You call what I told you was a report, a surmise; you call it, I say, an _information_, and speak of _informers_ as if there was a plot laid wherein I received the information: I thought I had the honour to be better known to you. Mr. Collins loved me and esteemed me for my integrity and sincerity, of which he had several proofs; how I have been drawn in to injure him, to forfeit the good opinion he had of me, and which, were he now alive, would deservedly expose me to his utmost contempt, is a grief which I shall carry to the grave. It would be a sort of comfort to me, if those who have consented I should be drawn in were in some measure sensible of the guilt towards so good, kind, and generous a man.

Thus we find that, _seven years_ after Des Maizeaux had inconsiderately betrayed his sacred trust, his remorse was still awake; and the sincerity of his grief is attested by the affecting style which describes it: the spirit of his departed friend seemed to be hovering about him, and, in his imagination, would haunt him to the grave.

The nature of these ma.n.u.scripts; the cause of the earnest desire of retaining them by the widow; the evident unfriendliness of her conduct to Des Maizeaux; and whether these ma.n.u.scripts, consisting of eight octavo volumes with their transcripts, were destroyed, or are still existing, are all circ.u.mstances which my researches have hitherto not ascertained.

FOOTNOTES:

[14] _Van Effen_ was a Dutch writer of some merit, and one of a literary knot of ingenious men, consisting of Sallengre, St.

Hyacinthe, Prosper Marchand, &c., who carried on a smart review for those days, published at the Hague under the t.i.tle of "Journal Litteraire." They all composed in French; and Van Effen gave the first translations of our "Guardian," "Robinson Crusoe," and the "Tale of a Tub," &c. He did something more, but not better; he attempted to imitate the "Spectator," in his "Le Misanthrope," 1726, which exhibits a picture of the uninteresting manners of a nation whom he could not make very lively.

_De Limiers_ has had his name slipped into our biographical dictionaries.

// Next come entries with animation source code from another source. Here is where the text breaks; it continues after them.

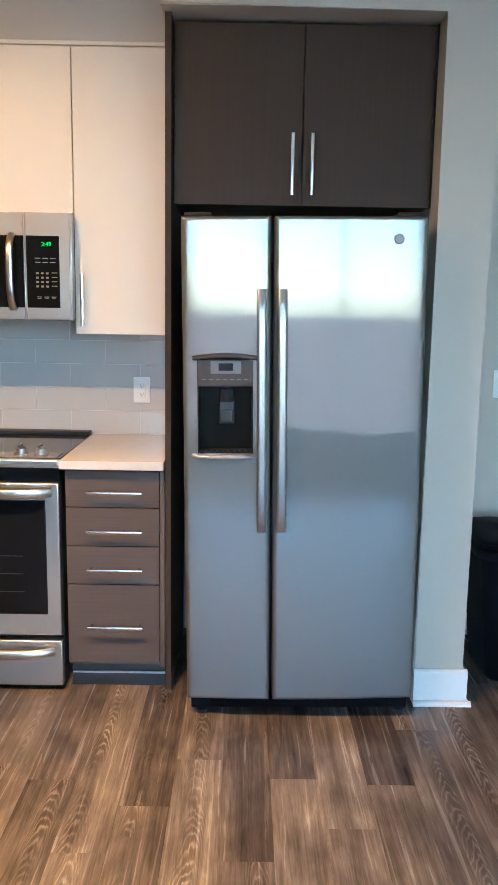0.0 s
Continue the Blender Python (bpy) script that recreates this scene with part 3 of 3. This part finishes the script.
# ---- refrigerator ----
def refrigerator():
    """Side-by-side, bowed doors; the whole stands a degree out of plumb."""
    fx0, fx1, split = -0.168, 0.649, 0.1345
    z0, z1 = 0.080, 1.772
    f = thing("refrigerator", (0.24, 2.75, 0.0), "stainless steel side-by-side refrigerator with an ice dispenser", "refrigerator")
    mid, half = (fx0 + fx1) / 2, (fx1 - fx0) / 2

    def front(x):
        return 2.653 + 0.016 * ((x - mid) / half) ** 2

    def door(nm, xa, xb, hole, label):
        r = 0.016
        xs = {xa + r * (1 - math.cos(math.pi / 2 * k / 5)) for k in range(6)} | {xb - r * (1 - math.cos(math.pi / 2 * k / 5)) for k in range(6)}
        xs |= {xa + r + (xb - xa - 2 * r) * k / 10 for k in range(1, 10)}
        zr = 0.010
        zs = {z0 + zr * (1 - math.cos(math.pi / 2 * k / 3)) for k in range(4)} | {z1 - zr * (1 - math.cos(math.pi / 2 * k / 3)) for k in range(4)}
        xs |= {xa + r + 0.003, xb - r - 0.003}
        zs |= {z0 + zr + 0.003, z1 - zr - 0.003} | {z0 + 0.1 + (z1 - z0 - 0.2) * k / 8 for k in range(9)}
        if hole:
            xs = {x for x in xs if min(abs(x - hole[0]), abs(x - hole[1])) > 0.006} | {hole[0], hole[1]}
            zs |= {hole[2], hole[3]}
        xs, zs = sorted(xs), sorted(zs)

        def depth(v, a, b, rad):
            d = min(v - a, b - v)
            return 0 if d >= rad else rad - math.sqrt(max(0, rad * rad - (rad - d) ** 2))

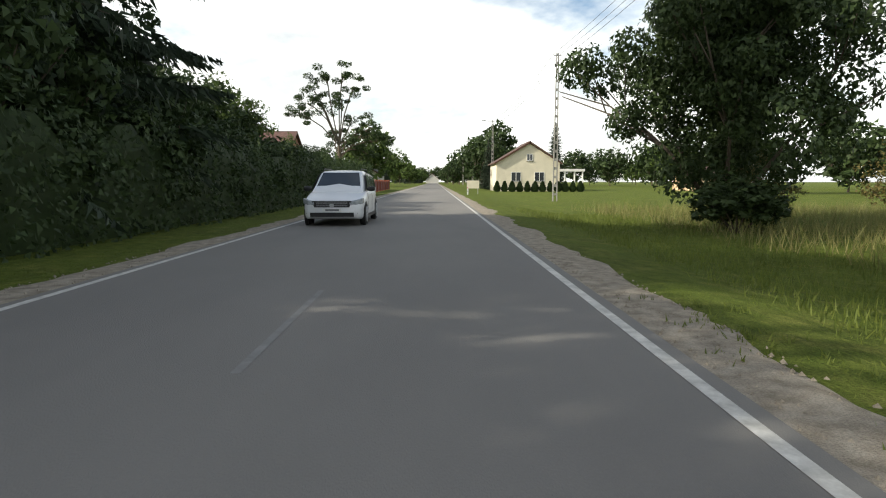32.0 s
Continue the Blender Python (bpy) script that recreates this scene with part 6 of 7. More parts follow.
plant(TALL, -11.9, 458.0, 1.22, 1.0, "very tall spruce with hanging boughs")
plant(BIG, -15.0, 449.5, 1.1, 1.25, "tall dark deciduous tree beside the spruce")
for x, y, s in ((-9.6, 450.0, 0.9), (-9.4, 455.5, 1.0), (-9.8, 461.5, 0.95)):
    plant(BRS[1], x, y, s, s * 1.25, "dense dark tree of the roadside thicket", group="roadside thicket")
hedge(-7.6, 437, -7.4, 508, 2.0, 2.7, "leaf_dark", "dense dark roadside thicket of bushes", 21, dens=62, size=0.125, top=0.3)
for i in range(15):
    y = 440 + i * 4.6
    tall = 0.98 if y < 478 else 0.62
    plant((BRS[1], BRK[0], BRS[0])[i % 3], -10.2 - rng.uniform(0, 1.6), y, tall * (0.95 + 0.25 * rng.random()), tall * (0.95 + 0.35 * rng.random()), "dense dark tree of the roadside thicket", group="roadside thicket")
    plant(BIGB[i % 2], -7.9 - rng.uniform(0, 0.5), y + 2.0, 3.6, (2.6 + 0.9 * rng.random()) * min(1.1, tall + 0.2), "dense dark green roadside shrub", "shrub", group="roadside thicket")


def gaunt_tree(seed, h=20.0, w=13.5):
    """A tall half-bare tree: a leaning forked trunk, bare limbs and a few ragged leaf clumps at their ends."""
    rnd = random.Random(seed)
    g, clumps = Geo(), []
    fork = Vector((-0.3, 0, h * 0.36))
    g.tube((0, 0, -0.3), tuple(fork), 0.42, 0.30, 8)
    heads = [(-0.46, 0.60), (-0.30, 0.80), (-0.16, 0.93), (0.02, 0.97), (0.14, 0.86), (0.40, 0.50), (0.26, 0.40), (-0.08, 0.44), (0.10, 0.56), (-0.38, 0.70), (0.46, 0.40), (0.08, 0.34), (0.30, 0.30), (0.20, 0.48), (-0.22, 0.68), (0.02, 0.74)]
    for k, (dx, u) in enumerate(heads):
        e = Vector((dx * w, rnd.uniform(-0.25, 0.25) * w, u * h))
        st = fork if u > 0.55 else Vector((-0.2, 0, h * rnd.uniform(0.18, 0.3)))
        m = st.lerp(e, 0.5) + Vector((rnd.gauss(0, 0.5) - dx * 1.2, rnd.gauss(0, 0.4), rnd.uniform(0.2, 0.9)))
        g.pipe([tuple(st), tuple(st.lerp(m, 0.6)), tuple(m), tuple(m.lerp(e, 0.6) + Vector((0, 0, 0.3))), tuple(e)], 0.11, 5)
        for q in range(7):
            c = e + Vector((rnd.gauss(0, 1.35), rnd.gauss(0, 1.1), rnd.gauss(0, 0.8)))
            g.tube(tuple(m.lerp(e, 0.7)), tuple(c), 0.035, 0.012, 4, False)
            clumps.append((c, rnd.uniform(0.6, 1.15)))

    def place(r):
        c, rad = clumps[r.randrange(len(clumps))]
        d = Vector((r.gauss(0, 1), r.gauss(0, 1), r.gauss(0, 1))).normalized()
        return c + Vector((d.x, d.y, d.z * 0.6)) * rad * r.uniform(0.2, 1.0) ** 0.5, d

    v, f = cards(15000, place, 0.26, seed + 1)
    return "gaunt_tree", g.mesh("trunk", "bark"), raw_mesh("crown", v, f, "leaf_dark")


plant(gaunt_tree(67), -15.5, 545, 1.0, 1.0, "gaunt half-bare tree with ragged leaf clumps", turn=0.0)

hedge(9.95, 58.2, 9.9, 76.0, 2.2, 5.6, "thuja", "tall thuja hedge behind the brick fence", 6, dens=170, size=0.105, top=0.16)
hedge(9.3, 56.4, 12.8, 56.6, 0.9, 1.5, "thuja", "low dark hedge inside the gateway", 7, dens=90)
for x, y, s in ((17.0, 58.5, 0.85), (20.5, 57.0, 0.9), (24, 58.5, 0.9), (11.8, 44.0, 0.75)):
    plant((BRD + BRK)[int(x) % 5], x, y, s, s * 0.95, "garden fruit tree by the yellow house")
plant(BRL[1], 13.9, 57.6, 0.85, 0.92, "airy light green tree before the yellow house")
for i, (x, y, s) in enumerate(((10.2, 84.5, 0.9), (10.4, 87.0, 0.75), (10.2, 90.0, 1.0), (10.6, 93.0, 0.85), (11.0, 96.0, 1.05), (12.4, 99.0, 0.8), (13, 90, 1.0), (13.5, 95.5, 0.95))):
    plant(THU[i % 3], x, y, 1.05, s, "green thuja behind the stone fence", group="garden thujas")
plant(SPR[0], 14.7, 130.5, 0.9, 0.90, "pointed spruce behind the fence")
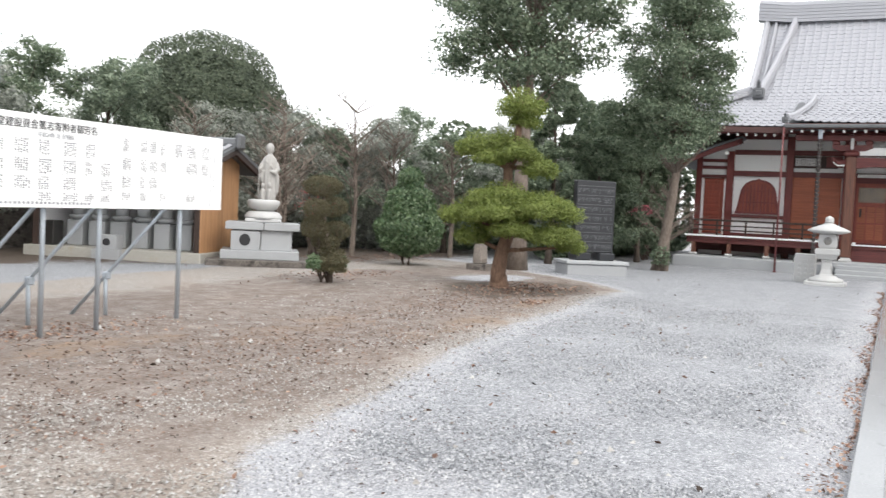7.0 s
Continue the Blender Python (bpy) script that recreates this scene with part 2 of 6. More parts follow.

An author cannot escape the fatality of the alphabet; his numerous misdeeds are registered. It is said, that if he had not been so hungry, he would have given proofs of possessing some talent.

[15] I find that the nominal pension was 3_s._ 6_d._ per diem on the Irish civil list, which amounts to above 63_l._ per annum. If a pension be granted for reward, it seems a mockery that the income should be so grievously reduced, which cruel custom still prevails.

[16] This letter, or pet.i.tion, was written in 1732. In 1743 he procured his pension to be placed on his wife's life, and he died in 1745.

He was sworn in as gentleman of his majesty's privy chamber in 1722--_Sloane MSS._ 4289.

[17] There is a printed catalogue of his library.

[18] This information is from a note found among Des Maizeaux's papers; but its truth I have no means to ascertain.

HISTORY OF NEW WORDS.

Neology, or the novelty of words and phrases, is an innovation, which, with the opulence of our present language, the English philologer is most jealous to allow; but we have puritans or precisians of English, superst.i.tiously nice! The fantastic coinage of affectation or caprice will cease to circulate from its own alloy; but shall we reject the ore of fine workmans.h.i.+p and solid weight? There is no government mint of words, and it is no statutable offence to invent a felicitous or daring expression unauthorised by Mr. Todd! When a man of genius, in the heat of his pursuits or his feelings, has thrown out a peculiar word, it probably conveyed more precision or energy than any other established word, otherwise he is but an ignorant pretender!

Julius Caesar, who, unlike other great captains, is authority on words as well as about blows, wrote a large treatise on "a.n.a.logy," in which that fine genius counselled to "avoid every unusual word as a rock!"[19] The cautious Quintilian, as might be expected, opposes all innovation in language. "If the new word is well received, small is the glory; if rejected, it raises laughter."[20] This only marks the penury of his feelings in this species of adventure. The great legislator of words, who lived when his own language was at its acme, seems undecided, yet pleaded for this liberty. "Shall that which the Romans allowed to Caecilius and to Plautus be refused to Virgil and Varius?" The answer to the question might not be favourable to the inquirer. While a language is forming, writers are applauded for extending its limits; when established, for restricting themselves to them. But this is to imagine that a perfect language can exist! The good sense and observation of Horace perceived that there may be occasions where necessity must become the mother of invented words:--

----Si forte necesse est Indiciis monstrare recentibus abdita rerum.

If you write of things abstruse or new, Some of your own inventing may be used, So it be seldom and discreetly done.

ROSCOMMON.

But Horace's canon for deciding on the legality of the new invention, or the standard by which it is to be tried, will not serve to a.s.sist the inventor of words:--

----licuit, semperque licebit, Signatum praesente nota procudere nummum.[21]

This _praesens nota_, or public stamp, can never be affixed to any new coinage of words: for many received at a season have perished with it.[22] The privilege of stamping words is reserved for their greatest enemy--Time itself! and the inventor of a new word must never flatter himself that he has secured the public adoption, for he must lie in his grave before he can enter the dictionary.

In Willes' address to the reader, prefixed to the collection of Voyages published in 1577, he finds fault with Eden's translation from Peter Martyr, for using words that "smelt too much of the Latine." We should scarcely have expected to find among them _ponderouse_, _portentouse_, _despicable_, _obsequious_, _homicide_, _imbibed_, _destructive_, _prodigious_. The only words he quotes, not thoroughly naturalised, are _dominators_, _ditionaries_, (subjects), _solicitute_ (careful).

The Tatler, No. 230, introduces several polysyllables introduced by military narrations, "which (he says), if they attack us too frequently, we shall certainly put them to flight, and cut off the rear;" every one of them still keep their ground.